Distance Running: Tools of the Trade
Appropriate running attire will help ensure that the hazards of running won't get to your body—at least externally.
Kicking off this part of the article will be running shorts. Runners can opt for either traditional running shorts—the kind that tends to be short and isn't very loose—and compression shorts—what we commonly refer to as cycling shorts. Traditional running shorts will provide excellent cooling and comfort. Most advanced shorts won't come cheap, especially those specially designed to direct cooling towards certain areas. Modern running shorts already have microfiber plus wicking briefs to ensure total comfort for every distance run.
Compression shorts, on the other hand, make sure that there won't be any chafing on your thigh areas because there isn't anything loose that will create friction against your thighs. The drawback, however, lies in the appearance, as most people might be deterred by the unflattering snugness of the shorts. After all, people don't like certain things poking out—especially if it's thigh flab.

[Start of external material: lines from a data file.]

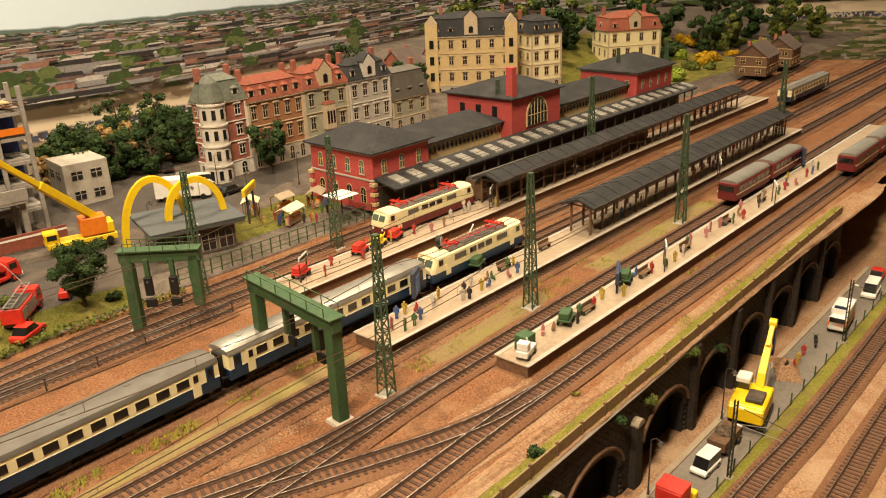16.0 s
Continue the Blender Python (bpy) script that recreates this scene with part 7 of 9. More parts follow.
def facade_house(x, y, rz, w, d, h, wall, roofm, label, trim, floors=3, n=4, z=1.4, low=2.8, top=4.2, gable=True, oriel=False, base=CONC):
    """A nineteenth-century town house: stone ground floor, framed windows, cornice, mansard with dormers."""
    r = thing("town_house", label, "house", x, y, z, rz, "row of town houses")
    fh = h / floors
    side = 3 if d > 8 else 2
    part("wall", G().box(0, 0, 0, w, d, h), wall, r, bev=.06)
    part("ground_floor", G().box(0, 0, 0, w + .16, d + .16, fh * .9), base, r, "rusticated ground floor", bev=.04)
    us = [-w / 2 + w * (i + .5) / n for i in range(n)]
    ls = [-d / 2 + d * (i + .5) / side for i in range(side)]
    for f in range(floors):
        part("string_course", G().box(0, 0, f * fh + fh * .92, w + .35, d + .35, .2), trim, r, bev=.03)
        panes_on(r, "f", w + .16 * (f == 0), d + .16 * (f == 0), f * fh + fh * .24, us, min(w / n * .42, 1.25), fh * .5, trim, DARKG, f == 0, sill=trim)
        panes_on(r, "l", w + .16 * (f == 0), d + .16 * (f == 0), f * fh + fh * .24, ls, min(d / side * .36, 1.15), fh * .5, trim, DARKG, f == 0, sill=trim)
    for k in range(floors - 1):
        for u in us:
            part("window_hood", G().box(u, -d / 2 - .14, (k + 1) * fh + fh * .79, min(w / n * .42, 1.25) + .5, .3, .22, 0, .7, 1), trim, r)
    for sx in (-w / 2 + .2, w / 2 - .2):
        part("pilaster", G().box(sx, -d / 2 - .06, fh * .9, .5, .2, h - fh * .9), trim, r, bev=.03)
    part("cornice", G().box(0, 0, h - .35, w + .7, d + .7, .35), trim, r, bev=.05)
    part("roof", mansard(w, d, h, low, top), roofm, r)
    if gable:
        gb = part("roof_gable", gable_walls(3.4, 2.6, low + .5, 1.7, "y").move(Matrix.Translation((0, -d / 2 + 1.05, h - .1))), trim, r, "ornate roof gable")
        part("gable_window", G().slab([(-.55, 0), (.55, 0), (.55, 1.1)] + [(.55 * math.cos(a), 1.1 + .55 * math.sin(a)) for a in np.linspace(.3, math.pi - .3, 6)] + [(-.55, 1.1)], (0, -d / 2 - .36, h + .8), (1, 0, .1)), DARKG, gb)
        part("gable_roof", gable_roof(G(), 3.4, 2.6, low + .5, 1.7, "y", .12).move(Matrix.Translation((0, -d / 2 + 1.1, h))), roofm, gb)
        part("finial", G().ball(0, -d / 2 - .1, h + low + 2.2, .22, 5), trim, gb)
    for u in [q for q in us if abs(q) > (2.2 if gable else -1)]:
        dm = part("dormer", G().box(u, -d / 2 + .7, h + .5, 1.3, 1.3, 1.5), trim, r)
        part("dormer_window", G().box(u, -d / 2 + .03, h + .75, .8, .1, 1.05), DARKG, dm)
        part("dormer_roof", hip_roof(G(), 1.3, 1.4, 0, .6, .1, .15, .1).move(Matrix.Translation((u, -d / 2 + .7, h + 2.0))), roofm, dm)
    for v in ls[1:-1] if side > 2 else ():
        dm = part("dormer", G().box(-w / 2 + .7, v, h + .5, 1.3, 1.3, 1.5), trim, r)
        part("dormer_window", G().box(-w / 2 + .03, v, h + .75, .1, .8, 1.05), DARKG, dm)
    if oriel:
        oc = part("oriel", G().box(0, -d / 2 - .55, fh * 1.15, 2.6, 1.2, fh * 1.1), trim, r, "projecting oriel window", bev=.06)
        for u in (-.75, .0, .75):
            part("pane", G().box(u, -d / 2 - 1.17, fh * 1.4, .5, .06, fh * .55), DARKG, oc)
        part("oriel_roof", G().box(0, -d / 2 - .55, fh * 2.25, 2.9, 1.4, .5, 0, .7, .6), roofm, oc)
    for u in (-w * .38, w * .4):
        part("chimney", G().box(u, d * .2, h + low, .9, .9, top - low + 1.2), BRICK2, r, bev=.04)
    return r


def row_xy(u, n):
    return on_station(u, n)


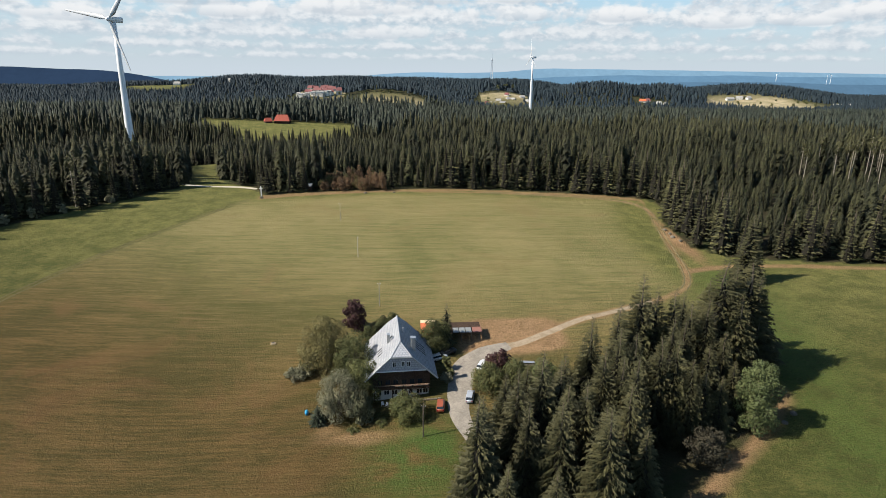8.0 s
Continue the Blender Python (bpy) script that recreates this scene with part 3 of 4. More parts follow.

Now we go to tops. Singlets, short sleeves, and long sleeves are all good, and it will depend largely on the weather and your personal preferences to see which one you wear. However, it is important to note that cotton should be avoided. There are running tops that are labeled dri-fit and such. These are polyester shirts that are designed to wick sweat towards the surface of the fabric, so that the sweat (or other moisture substances) will be able to dry and keep you cool and comfortable. To close, it is also good to have sports jackets that you can wear in adverse weather.
Running shoes are undoubtedly important, as they contribute largely to the comfort level of your runs. You need to pick a pair that suits the type of your foot, as this will shape the manner you run and that's how you can identify what kind of shoe will best go with your feet.
Running accessories can both be functional and stylish, as in the case of hats, headbands, wristbands, and others. Other accessories you can go for are hydration packs to keep your thirst and hydration levels at optimal levels throughout your run.
You can also go for speed/distance monitors. These little devices pack quite the punch. They can measure the distance that you travel on your pre-plotted running course, and they can also keep track of the time it takes you to cover the entire distance.
Remember the old-school way of measuring course distance? It involves taking your car along the route and using the odometer to measure the mileage. Not only is it costly, it's also quite inconvenient and you won't be able to do it for woodlands and gravel tracks that can't accommodate vehicles. This hassle is eliminated by speed/distance monitors.
Overall, running gear contributes in all sorts of ways to make your run more comfortable and more convenient. There are new things being developed all the time, but getting a gist of the basic stuff should already help make your distance running activities generally better.